I'll try to cobble out a prototype of a C include file for a
prototype sys.arch when I have more time. Any other suggestions
on what should be included/excluded ? I thing sys.arch could be
an dictionary object like 'system' above.

Note:
I hate having to use literals for this sort of thing:
if `module` == '<module \'dos\'>' : return 'i8x86'
if `module` == '<module \'mac\'>' : return 'm68x00'
if `module` == '<module \'posix\'>' :
It is too error prone: especially when there are escapes, as above,
it is easy to mispell and hard to check by any way other that
actually executing the code. This was my same complaint previously
about exceptions. ( I know Guido agrees that the exception namespace
needs to be finer grained - I saw it on his "to-do" list! ). If one
wants to check on a more specific error by the additional argument,
one has to actually cause the exception to find out what the exact
message is! type(''),type([]),etc. work ok as a replacement for
type literals ( type( open('/dev/null','r' ) ) is not as neat, but
I haven't been forced to use it yet! :-). But I have no better
general solution to recommend.

Another Note:

* In ICON: *

procedure main( args )
local n
local c
c := &digits ++ &lcase ++ &ucase

write( "Hello World! ", &dateline )
write( "This is " , &version )
write( "&Features include:" )
every write( " <*" , &features, "*>" )

...

}
end

*** produces: ***

Hello World! Tuesday, February 4, 1992 12:06 pm
This is Icon Version 8.0. May 7, 1990
&Features include:
<*UNIX*>
<*ASCII*>
<*co-expressions*>
<*direct execution*>
<*environment variables*>
<*error trace back*>
<*executable images*>
<*expandable regions*>
<*external functions*>
<*large integers*>
<*math functions*>
<*memory monitoring*>
<*pipes*>
<*string invocation*>
<*system function*>

I think this is overkill. ( for python, at least. ) This was due,
I imagine, to the Icon project wanting to provide *an* implementation,
even if limited, on many platforms. I would not expect the same sort
of functional differences in python on different platforms. Here the
problem is NOT whether or not there *are*, for example, pipes, but
how to make programs that use posix.listdir use mac.listdir with a
minimum of effort or source convention. [ Initially, I was going to
use posix.popen & msdos.popen as an example, but I agree with the
argument in comp.lang.icon that they are *not* semantically equal.
BUT close enough for the equivalence to be useful. ]
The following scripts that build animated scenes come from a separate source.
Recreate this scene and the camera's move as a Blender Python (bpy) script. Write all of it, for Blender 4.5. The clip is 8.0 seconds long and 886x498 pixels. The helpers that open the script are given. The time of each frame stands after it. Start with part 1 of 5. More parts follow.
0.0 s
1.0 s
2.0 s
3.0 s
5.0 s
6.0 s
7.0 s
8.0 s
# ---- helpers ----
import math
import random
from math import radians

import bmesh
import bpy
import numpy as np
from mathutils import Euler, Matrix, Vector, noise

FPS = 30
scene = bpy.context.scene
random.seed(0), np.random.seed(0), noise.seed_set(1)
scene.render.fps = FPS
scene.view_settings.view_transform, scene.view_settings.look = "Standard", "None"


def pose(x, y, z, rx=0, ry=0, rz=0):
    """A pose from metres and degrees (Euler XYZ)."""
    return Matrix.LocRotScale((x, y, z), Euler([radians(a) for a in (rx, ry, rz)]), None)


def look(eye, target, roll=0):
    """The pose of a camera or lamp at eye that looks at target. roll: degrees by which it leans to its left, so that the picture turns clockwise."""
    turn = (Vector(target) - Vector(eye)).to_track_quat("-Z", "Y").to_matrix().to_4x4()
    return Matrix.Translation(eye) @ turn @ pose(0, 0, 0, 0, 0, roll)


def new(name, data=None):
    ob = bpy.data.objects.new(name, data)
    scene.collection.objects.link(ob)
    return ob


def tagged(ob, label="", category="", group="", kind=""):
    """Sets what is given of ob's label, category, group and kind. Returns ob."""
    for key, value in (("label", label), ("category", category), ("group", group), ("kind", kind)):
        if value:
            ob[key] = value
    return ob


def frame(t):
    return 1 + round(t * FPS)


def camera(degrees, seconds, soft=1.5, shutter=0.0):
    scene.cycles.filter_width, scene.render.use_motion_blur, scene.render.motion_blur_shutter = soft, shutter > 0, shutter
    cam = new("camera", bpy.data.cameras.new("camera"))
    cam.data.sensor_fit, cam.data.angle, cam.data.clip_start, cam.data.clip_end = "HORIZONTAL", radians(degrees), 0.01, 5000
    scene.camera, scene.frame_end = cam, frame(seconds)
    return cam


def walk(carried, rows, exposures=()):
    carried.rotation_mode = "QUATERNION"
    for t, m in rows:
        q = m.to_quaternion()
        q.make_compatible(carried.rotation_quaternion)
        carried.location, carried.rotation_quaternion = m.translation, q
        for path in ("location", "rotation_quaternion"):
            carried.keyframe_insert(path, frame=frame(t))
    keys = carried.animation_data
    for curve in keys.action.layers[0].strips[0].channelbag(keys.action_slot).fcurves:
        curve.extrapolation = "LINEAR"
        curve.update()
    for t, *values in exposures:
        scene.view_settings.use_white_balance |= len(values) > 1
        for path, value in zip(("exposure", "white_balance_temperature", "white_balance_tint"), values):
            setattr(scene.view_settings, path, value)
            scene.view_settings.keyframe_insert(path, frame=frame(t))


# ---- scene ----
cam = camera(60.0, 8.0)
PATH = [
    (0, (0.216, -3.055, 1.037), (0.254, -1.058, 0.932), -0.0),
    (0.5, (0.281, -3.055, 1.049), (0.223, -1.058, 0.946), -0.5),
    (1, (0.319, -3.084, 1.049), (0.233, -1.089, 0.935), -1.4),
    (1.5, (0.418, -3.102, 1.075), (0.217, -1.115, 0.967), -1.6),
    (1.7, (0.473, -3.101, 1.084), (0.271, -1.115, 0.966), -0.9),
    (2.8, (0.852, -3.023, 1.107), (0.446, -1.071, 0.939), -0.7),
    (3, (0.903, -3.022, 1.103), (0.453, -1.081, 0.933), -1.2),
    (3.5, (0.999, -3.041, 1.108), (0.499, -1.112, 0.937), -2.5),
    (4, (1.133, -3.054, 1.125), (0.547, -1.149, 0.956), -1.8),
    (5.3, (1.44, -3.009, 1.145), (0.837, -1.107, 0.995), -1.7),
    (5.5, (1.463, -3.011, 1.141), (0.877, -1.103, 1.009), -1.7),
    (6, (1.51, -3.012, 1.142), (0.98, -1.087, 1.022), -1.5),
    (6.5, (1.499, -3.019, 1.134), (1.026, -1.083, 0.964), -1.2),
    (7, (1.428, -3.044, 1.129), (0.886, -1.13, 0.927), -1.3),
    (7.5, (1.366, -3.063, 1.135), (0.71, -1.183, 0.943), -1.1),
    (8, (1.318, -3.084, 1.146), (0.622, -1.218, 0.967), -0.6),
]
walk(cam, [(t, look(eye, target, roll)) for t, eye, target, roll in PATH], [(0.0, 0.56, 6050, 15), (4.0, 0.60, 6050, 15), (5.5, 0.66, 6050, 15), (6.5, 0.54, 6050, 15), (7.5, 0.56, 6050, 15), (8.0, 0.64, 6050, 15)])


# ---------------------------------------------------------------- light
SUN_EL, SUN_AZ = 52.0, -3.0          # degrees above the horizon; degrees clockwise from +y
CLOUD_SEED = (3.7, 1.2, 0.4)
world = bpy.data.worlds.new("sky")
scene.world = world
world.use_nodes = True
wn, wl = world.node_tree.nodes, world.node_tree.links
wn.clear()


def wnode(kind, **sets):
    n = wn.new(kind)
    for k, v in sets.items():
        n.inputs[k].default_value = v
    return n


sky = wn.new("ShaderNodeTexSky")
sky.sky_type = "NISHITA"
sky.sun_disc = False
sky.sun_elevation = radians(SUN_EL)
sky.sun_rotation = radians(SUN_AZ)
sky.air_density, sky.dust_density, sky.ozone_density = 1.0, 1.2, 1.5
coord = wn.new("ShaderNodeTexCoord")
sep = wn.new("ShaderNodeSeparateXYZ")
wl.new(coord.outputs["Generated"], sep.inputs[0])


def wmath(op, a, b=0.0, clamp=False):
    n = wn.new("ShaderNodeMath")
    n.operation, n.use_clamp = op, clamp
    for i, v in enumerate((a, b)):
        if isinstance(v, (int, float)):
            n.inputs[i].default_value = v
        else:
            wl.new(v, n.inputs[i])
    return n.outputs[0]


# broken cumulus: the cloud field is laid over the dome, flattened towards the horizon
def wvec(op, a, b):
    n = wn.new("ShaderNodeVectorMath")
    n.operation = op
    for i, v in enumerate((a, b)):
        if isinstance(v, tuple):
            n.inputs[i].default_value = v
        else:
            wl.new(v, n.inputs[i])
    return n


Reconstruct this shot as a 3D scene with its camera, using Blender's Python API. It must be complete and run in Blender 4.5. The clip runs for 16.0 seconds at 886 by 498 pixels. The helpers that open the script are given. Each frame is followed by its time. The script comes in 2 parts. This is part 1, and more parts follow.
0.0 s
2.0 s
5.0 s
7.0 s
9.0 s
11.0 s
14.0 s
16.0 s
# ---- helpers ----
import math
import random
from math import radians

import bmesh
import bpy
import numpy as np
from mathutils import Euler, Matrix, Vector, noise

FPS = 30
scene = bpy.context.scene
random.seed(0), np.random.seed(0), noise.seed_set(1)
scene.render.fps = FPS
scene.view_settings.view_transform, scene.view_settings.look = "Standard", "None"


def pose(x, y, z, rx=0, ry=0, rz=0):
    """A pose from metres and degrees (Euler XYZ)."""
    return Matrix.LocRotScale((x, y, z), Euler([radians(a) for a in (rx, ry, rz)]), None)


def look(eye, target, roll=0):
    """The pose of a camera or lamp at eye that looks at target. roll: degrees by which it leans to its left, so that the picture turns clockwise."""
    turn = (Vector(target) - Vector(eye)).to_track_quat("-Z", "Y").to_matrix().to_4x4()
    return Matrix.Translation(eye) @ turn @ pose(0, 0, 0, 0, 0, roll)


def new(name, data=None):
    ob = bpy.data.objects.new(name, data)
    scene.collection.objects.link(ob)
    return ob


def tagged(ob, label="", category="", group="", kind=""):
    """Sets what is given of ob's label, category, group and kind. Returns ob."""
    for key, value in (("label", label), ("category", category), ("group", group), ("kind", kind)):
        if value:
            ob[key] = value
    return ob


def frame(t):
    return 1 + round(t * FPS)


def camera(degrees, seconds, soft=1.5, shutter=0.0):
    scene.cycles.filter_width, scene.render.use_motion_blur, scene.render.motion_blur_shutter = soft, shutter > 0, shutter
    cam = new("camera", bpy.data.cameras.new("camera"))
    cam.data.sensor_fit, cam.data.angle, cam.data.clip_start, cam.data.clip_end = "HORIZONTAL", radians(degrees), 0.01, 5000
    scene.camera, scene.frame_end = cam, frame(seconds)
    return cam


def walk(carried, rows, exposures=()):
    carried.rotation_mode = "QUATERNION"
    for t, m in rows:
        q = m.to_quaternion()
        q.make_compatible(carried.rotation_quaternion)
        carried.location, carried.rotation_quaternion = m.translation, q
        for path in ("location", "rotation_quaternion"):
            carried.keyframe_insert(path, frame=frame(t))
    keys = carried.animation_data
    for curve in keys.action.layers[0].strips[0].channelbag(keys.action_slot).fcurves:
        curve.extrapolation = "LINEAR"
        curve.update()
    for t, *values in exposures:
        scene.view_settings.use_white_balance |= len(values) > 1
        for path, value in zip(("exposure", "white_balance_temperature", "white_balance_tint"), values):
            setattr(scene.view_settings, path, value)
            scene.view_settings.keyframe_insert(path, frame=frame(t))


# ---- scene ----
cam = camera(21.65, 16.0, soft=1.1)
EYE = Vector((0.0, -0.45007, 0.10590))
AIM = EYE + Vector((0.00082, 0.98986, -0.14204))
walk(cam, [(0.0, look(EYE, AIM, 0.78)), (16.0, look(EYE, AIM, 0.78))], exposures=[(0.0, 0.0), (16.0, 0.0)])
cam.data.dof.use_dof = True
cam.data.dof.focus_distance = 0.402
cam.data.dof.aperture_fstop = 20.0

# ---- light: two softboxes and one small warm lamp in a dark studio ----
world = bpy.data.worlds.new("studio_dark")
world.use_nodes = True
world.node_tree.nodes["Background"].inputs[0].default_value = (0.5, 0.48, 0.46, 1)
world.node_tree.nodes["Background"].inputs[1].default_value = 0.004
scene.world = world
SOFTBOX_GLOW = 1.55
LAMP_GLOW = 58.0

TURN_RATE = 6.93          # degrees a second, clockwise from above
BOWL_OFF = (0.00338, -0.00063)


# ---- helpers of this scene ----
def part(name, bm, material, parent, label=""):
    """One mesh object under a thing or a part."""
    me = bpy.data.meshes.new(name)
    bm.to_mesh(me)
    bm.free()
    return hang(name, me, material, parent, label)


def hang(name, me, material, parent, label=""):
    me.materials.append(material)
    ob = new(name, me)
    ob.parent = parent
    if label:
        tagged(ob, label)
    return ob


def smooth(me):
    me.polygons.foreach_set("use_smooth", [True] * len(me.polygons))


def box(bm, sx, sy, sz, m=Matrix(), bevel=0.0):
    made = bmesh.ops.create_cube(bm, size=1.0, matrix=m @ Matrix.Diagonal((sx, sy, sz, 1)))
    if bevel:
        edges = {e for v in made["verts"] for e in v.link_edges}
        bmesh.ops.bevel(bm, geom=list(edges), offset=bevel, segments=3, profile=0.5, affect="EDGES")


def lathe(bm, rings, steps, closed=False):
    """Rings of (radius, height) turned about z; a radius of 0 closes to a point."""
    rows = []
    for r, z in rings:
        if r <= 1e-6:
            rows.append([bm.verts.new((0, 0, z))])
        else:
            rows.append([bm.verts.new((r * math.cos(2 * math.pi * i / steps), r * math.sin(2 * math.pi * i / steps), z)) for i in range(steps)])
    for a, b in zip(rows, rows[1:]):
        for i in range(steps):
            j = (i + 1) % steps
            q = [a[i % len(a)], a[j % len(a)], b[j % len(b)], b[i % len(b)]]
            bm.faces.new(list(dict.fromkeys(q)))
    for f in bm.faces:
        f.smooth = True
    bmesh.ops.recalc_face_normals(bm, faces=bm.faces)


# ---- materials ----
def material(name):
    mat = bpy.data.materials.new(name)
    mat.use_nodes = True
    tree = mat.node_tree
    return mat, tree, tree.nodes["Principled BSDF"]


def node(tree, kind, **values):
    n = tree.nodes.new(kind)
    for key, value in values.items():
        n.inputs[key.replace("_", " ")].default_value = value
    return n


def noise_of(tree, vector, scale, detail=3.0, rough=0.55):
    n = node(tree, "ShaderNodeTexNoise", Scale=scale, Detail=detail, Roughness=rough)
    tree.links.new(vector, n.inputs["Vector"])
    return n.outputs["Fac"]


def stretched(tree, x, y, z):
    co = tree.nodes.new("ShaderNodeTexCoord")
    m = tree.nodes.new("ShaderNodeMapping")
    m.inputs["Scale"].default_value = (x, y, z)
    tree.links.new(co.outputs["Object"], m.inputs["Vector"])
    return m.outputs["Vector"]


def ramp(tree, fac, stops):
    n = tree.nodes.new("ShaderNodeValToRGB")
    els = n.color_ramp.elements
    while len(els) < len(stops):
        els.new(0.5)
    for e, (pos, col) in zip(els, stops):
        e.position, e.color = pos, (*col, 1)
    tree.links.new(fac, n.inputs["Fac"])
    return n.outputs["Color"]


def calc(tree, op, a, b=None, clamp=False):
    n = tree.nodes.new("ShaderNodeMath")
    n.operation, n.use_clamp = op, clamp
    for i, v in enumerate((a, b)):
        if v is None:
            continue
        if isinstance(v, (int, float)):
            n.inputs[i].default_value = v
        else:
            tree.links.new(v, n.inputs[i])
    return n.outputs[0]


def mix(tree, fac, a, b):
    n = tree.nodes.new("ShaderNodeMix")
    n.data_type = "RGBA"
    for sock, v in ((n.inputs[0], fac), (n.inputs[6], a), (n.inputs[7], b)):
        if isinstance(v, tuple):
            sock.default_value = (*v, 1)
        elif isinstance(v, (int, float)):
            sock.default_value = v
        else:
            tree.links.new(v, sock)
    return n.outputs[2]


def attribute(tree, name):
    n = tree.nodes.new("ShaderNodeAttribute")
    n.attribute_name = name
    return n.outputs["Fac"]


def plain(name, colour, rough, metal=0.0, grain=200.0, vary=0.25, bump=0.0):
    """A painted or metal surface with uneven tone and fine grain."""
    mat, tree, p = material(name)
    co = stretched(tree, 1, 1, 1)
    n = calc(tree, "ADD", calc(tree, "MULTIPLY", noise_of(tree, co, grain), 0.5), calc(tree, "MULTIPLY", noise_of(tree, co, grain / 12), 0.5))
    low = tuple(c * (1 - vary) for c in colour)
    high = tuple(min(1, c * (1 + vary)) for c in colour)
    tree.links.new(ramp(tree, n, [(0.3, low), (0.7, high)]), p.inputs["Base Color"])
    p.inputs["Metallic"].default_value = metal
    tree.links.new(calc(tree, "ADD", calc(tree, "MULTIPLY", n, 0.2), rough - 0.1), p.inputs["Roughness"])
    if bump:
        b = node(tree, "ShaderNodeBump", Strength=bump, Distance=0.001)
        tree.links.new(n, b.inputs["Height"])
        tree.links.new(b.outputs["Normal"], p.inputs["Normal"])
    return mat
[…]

I also note that there has been some discussion in comp.lang.tcl
about handling UNIX-ism's on Mac-tcl and the converse. Mostly on
the subject of path-name-translation ( automatic or not, etc. )
I have no opinion (yet) on the matter.

Wishing-I-had-something-clever-to-say-here-like-tim-ingly yours,
( But the above has exhausted me! As Tim once said to me:
"If I had more time, I would have made it shorter!" )

- Steve

But to condense & reiterate the major point of the above discussion:
( That's easier than editing & rewriting the whole thing to make it
clearer. :-& <grrr> )

Using the success/failure of modules posix|mac|dos|{whatever} to
determine what machine & system the program is executing on
( which is needed to do un-portable things portably ) is not
a good idea because it will conflict with 'aliasing' the modules
to provide portability. ( for example: making a posix.py module
for mac that attempts to provide some posix compatible emulation. )